Kenneth Turan, Los Angeles Times: “Though it has its charms, including pleasing and well-matched actors Dakota Johnson and Jamie Dornan as the star-crossed couple, these pleasures have little to do with the bondage-themed sexual encounters that enabled E.L. James’ badly written, unapologetically graphic trilogy of novels to sell a whopping 100 million copies in 52 languages worldwide.”

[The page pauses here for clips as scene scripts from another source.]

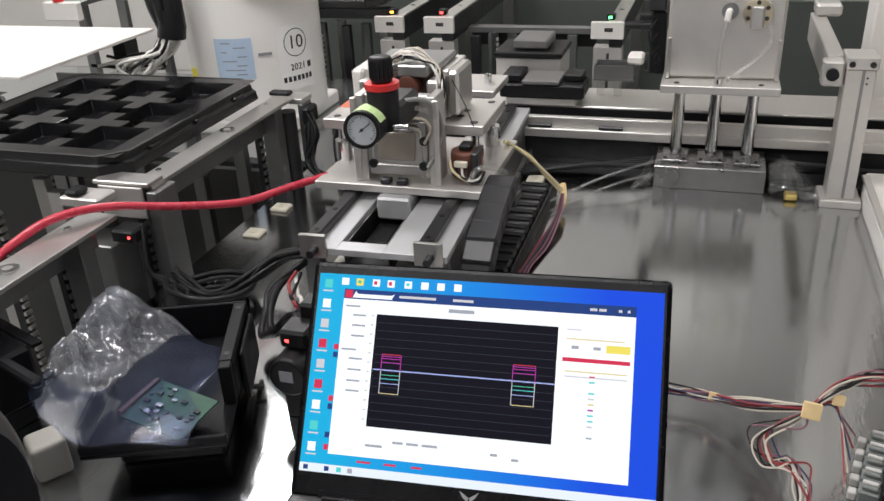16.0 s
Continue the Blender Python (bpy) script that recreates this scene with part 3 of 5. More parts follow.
# ---- tray lifts ----
def tray_mesh(x0, x1, y0, y1, nx, ny, z, gx=0.026, depth=0.020):
    """A moulded tray: a sheet with sunk square pockets, each pocket crossed by notched ribs."""
    b = bmesh.new()
    wx, wy = (x1 - x0 - gx) / nx, (y1 - y0 - gx) / ny
    xs, ys = [x0], [y0]
    for i in range(nx):
        xs += [x0 + gx + i * wx, x0 + i * wx + wx]
    for j in range(ny):
        ys += [y0 + gx + j * wy, y0 + j * wy + wy]
    xs.append(x1), ys.append(y1)
    vs = {}

    def v(x, y, zz):
        key = (round(x, 5), round(y, 5), round(zz, 5))
        if key not in vs:
            vs[key] = b.verts.new(key)
        return vs[key]
    for i in range(len(xs) - 1):
        for j in range(len(ys) - 1):
            xa, xb, ya, yb = xs[i], xs[i + 1], ys[j], ys[j + 1]
            if i % 2 and j % 2:
                s = 0.004
                lo = [v(xa + s, ya + s, z - depth), v(xb - s, ya + s, z - depth), v(xb - s, yb - s, z - depth), v(xa + s, yb - s, z - depth)]
                hi = [v(xa, ya, z), v(xb, ya, z), v(xb, yb, z), v(xa, yb, z)]
                b.faces.new(lo)
                for k in range(4):
                    b.faces.new((hi[k], hi[(k + 1) % 4], lo[(k + 1) % 4], lo[k]))
            else:
                # the middle of each rib lies lower, so that pockets join in a cross
                rib = (i % 2) != (j % 2) and 0 < i < len(xs) - 2 and 0 < j < len(ys) - 2
                if not rib:
                    b.faces.new([v(xa, ya, z), v(xb, ya, z), v(xb, yb, z), v(xa, yb, z)])
                else:
                    d = z - depth * 0.95
                    if i % 2:
                        a0, a1 = xa + (xb - xa) * 0.37, xb - (xb - xa) * 0.37
                        b.faces.new([v(xa, ya, z), v(a0, ya, z), v(a0, yb, z), v(xa, yb, z)])
                        b.faces.new([v(a1, ya, z), v(xb, ya, z), v(xb, yb, z), v(a1, yb, z)])
                        b.faces.new([v(a0 + 0.003, ya, d), v(a1 - 0.003, ya, d), v(a1 - 0.003, yb, d), v(a0 + 0.003, yb, d)])
                        b.faces.new([v(a0, ya, z), v(a0 + 0.003, ya, d), v(a0 + 0.003, yb, d), v(a0, yb, z)])
                        b.faces.new([v(a1, ya, z), v(a1 - 0.003, ya, d), v(a1 - 0.003, yb, d), v(a1, yb, z)])
                    else:
                        a0, a1 = ya + (yb - ya) * 0.37, yb - (yb - ya) * 0.37
                        b.faces.new([v(xa, ya, z), v(xb, ya, z), v(xb, a0, z), v(xa, a0, z)])
                        b.faces.new([v(xa, a1, z), v(xb, a1, z), v(xb, yb, z), v(xa, yb, z)])
                        b.faces.new([v(xa, a0 + 0.003, d), v(xb, a0 + 0.003, d), v(xb, a1 - 0.003, d), v(xa, a1 - 0.003, d)])
                        b.faces.new([v(xa, a0, z), v(xb, a0, z), v(xb, a0 + 0.003, d), v(xa, a0 + 0.003, d)])
                        b.faces.new([v(xa, a1, z), v(xb, a1, z), v(xb, a1 - 0.003, d), v(xa, a1 - 0.003, d)])
    # skirt with a step and chamfered corners
    c = 0.03
    def loop(e, zz):
        return [b.verts.new(p) for p in [(x0 - e + c, y0 - e, zz), (x1 + e - c, y0 - e, zz), (x1 + e, y0 - e + c, zz), (x1 + e, y1 + e - c, zz), (x1 + e - c, y1 + e, zz), (x0 - e + c, y1 + e, zz), (x0 - e, y1 + e - c, zz), (x0 - e, y0 - e + c, zz)]]
    ls = [loop(-0.002, z + 0.0002), loop(0.004, z + 0.001), loop(0.006, z - 0.010), loop(0.009, z - 0.011), loop(0.011, z - 0.026), loop(0.007, z - 0.026), loop(0.003, z - 0.016)]
    for a, d in zip(ls, ls[1:]):
        for k in range(8):
            b.faces.new((a[k], a[(k + 1) % 8], d[(k + 1) % 8], d[k]))
    return b


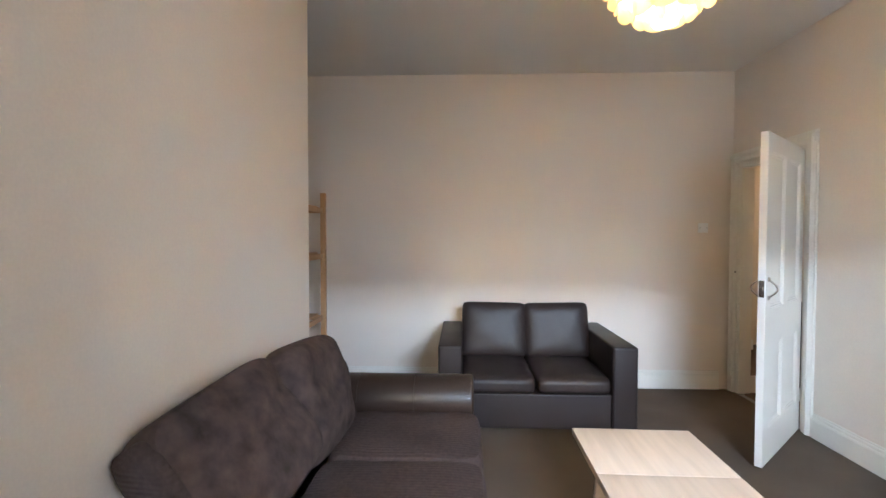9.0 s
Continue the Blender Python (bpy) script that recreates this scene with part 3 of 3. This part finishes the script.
def brown_sofa():
    s = thing("brown_sofa", pose(0, 0, FLOOR), "dark brown leather sofa with suede back and ribbed seat cushions", "sofa")
    y0, y1, xb, xf = 1.86, 3.49, -0.18, 0.795
    aw = 0.27
    part("base", B(xb + 0.03, xf - 0.05, y0 + 0.06, y1 - 0.06, 0.045, 0.27, 0.02, 3), BROWN_LEATHER, s, "", True)
    part("arm", roll_shift(roll_arm(y0, y0 + aw, xb + 0.02, xf, 0.545)), BROWN_LEATHER, s, "glossy rolled leather arm", True)
    part("arm", roll_shift(roll_arm(y1 - aw, y1, xb + 0.02, xf, 0.545)), BROWN_LEATHER, s, "glossy rolled leather arm", True)
    part("backrest", B(xb, xb + 0.20, y0 + 0.06, y1 - 0.06, 0.05, 0.72, 0.06, 4), BROWN_LEATHER, s, "", True)
    ym = (y0 + y1) / 2
    for a, b, sd in ((y0 + aw, ym, 1.0), (ym, y1 - aw, 5.0)):
        m = pose((xf + 0.12) / 2 + 0.02, (a + b) / 2, 0.345)
        part("seat_cushion", cushion(bmesh.new(), xf - 0.10, b - a - 0.006, 0.19, m, 0.16, 0.006, sd, 11, 10), SUEDE_RIB, s, "brown ribbed seat cushion", True)
    m = pose(0.030, 2.845, 0.635) @ Matrix.Rotation(radians(75), 4, "Y") @ Matrix.Rotation(radians(-5), 4, "Z")
    part("back_cushion", cushion(bmesh.new(), 0.52, 0.74, 0.24, m, 0.45, 0.022, 5.0, 17, 4), SUEDE, s, "plump brown suede cushion leaning upright", True)
    # the nearer cushion has slumped sideways, its end on the arm
    u, v = Vector((0.12, 0.98, 0.10)).normalized(), Vector((-0.40, 0.10, 0.62))
    v = (v - u * u.dot(v)).normalized()
    w = u.cross(v)
    m = Matrix(((v.x, u.x, -w.x, -0.008), (v.y, u.y, -w.y, 2.225), (v.z, u.z, -w.z, 0.772 - FLOOR), (0, 0, 0, 1)))
    slumped = part("back_cushion", cushion(bmesh.new(), 0.46, 0.64, 0.18, m, 0.30, 0.020, 1.0, 17, 7), SUEDE, s, "slumped brown suede cushion, its end on the arm", True)
    m2 = m @ pose(0, -0.308, 0, 90, 0, 0)
    part("cushion_end", cushion(bmesh.new(), 0.41, 0.145, 0.055, m2, 0.3, 0.004, 2.0, 9, 5), SUEDE_END, slumped, "ribbed corduroy end of the cushion", True)
    for ya in (y0, y1 - aw):
        for x in (0.15, 0.465):
            pts = [(x, ya + aw / 2 + (0.5 * aw + 0.0005) * math.cos(a), 0.545 + 0.04 - 0.135 + 0.1355 * math.sin(a)) for a in [math.pi * (1.16 - 1.32 * k / 20) for k in range(21)]]
            part("seam", tube(bmesh.new(), pts, 0.0024, 6), BROWN_LEATHER, s, "stitched seam over the arm", True)
    for x in (xb + 0.08, xf - 0.13):
        for y in (y0 + 0.09, y1 - 0.09):
            part("foot", lathe(bmesh.new(), [(0.022, 0), (0.030, 0.02), (0.026, 0.045)], pose(x, y, 0), 16), BLACK_PLASTIC, s, "", True)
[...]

Lisa Schwarzbaum, Entertainment Weekly: “The movie Fifty Shades of Grey is considerably better written than the book. It is also sort of classy-looking, in a generic, TV-ad-for-bath-oil way. Dakota Johnson, who plays the virgin English-literature major Anastasia Steele, and Jamie Dornan, who plays Christian Grey, the wildly rich and sexually ... particular business titan who wants Miss Steele in his playroom, are exceedingly attractive actors with enviably supple bodies well suited to nakedness. And really, under the circumstances, movable parts matter more than acting skills.”

A.O. Scott, New York Times: “It dabbles in romantic comedy and splashes around in melodrama, but the one thing it can’t be—the thing the novel so trashily and triumphantly is—is pornography.”

Michael Phillips, Chicago Tribune: “Going in, I expected either a camp hoot or a complete, slavishly faithful Submissive of a film, playing opposite the Dominant novel. Instead, ‘Fifty Shades’ turns out to be roughly as pretty good as the first ‘Twilight’ appropriate, since James wrote ‘Fifty Shades’ as sexed-up, loinzapoppin’ fan fiction paying tribute to the ‘Twilight’ bestsellers.”

Richard Lawson, Vanity Fair: “Fifty Shades of Grey is not the lame, hot-and-bothered fantasy romance many, including myself, thought it would be. It’s got wit and humor and a modest intelligence about human behavior that, say, the Twilight movies never had.”

Alynda Wheat, People: “What the film gets spot-on is the essence of E.L. James’s wildly successful stab at Twilight fan fiction: the frisson of excitement when naïve college senior Anastasia Steele (Dakota Johnson) embarks on an affair with wealthy CEO Christian Grey (Jamie Dornan). It’s too bad the movie also imports James’s atrociously written prose and bizarre sexual politics, but then, no one buys a Fifty Shades ticket for the dialogue.”

Justin Chang, Variety: “If the problem with too many literary adaptations is a failure to capture the author’s voice, then that shortcoming turns out to be the single greatest virtue of Fifty Shades of Grey. ... Director Sam Taylor-Johnson and screenwriter Kelly Marcel have brought out a welcome element of cheeky, knowing humor that gradually recedes as the action plunges into darker, kinkier territory.”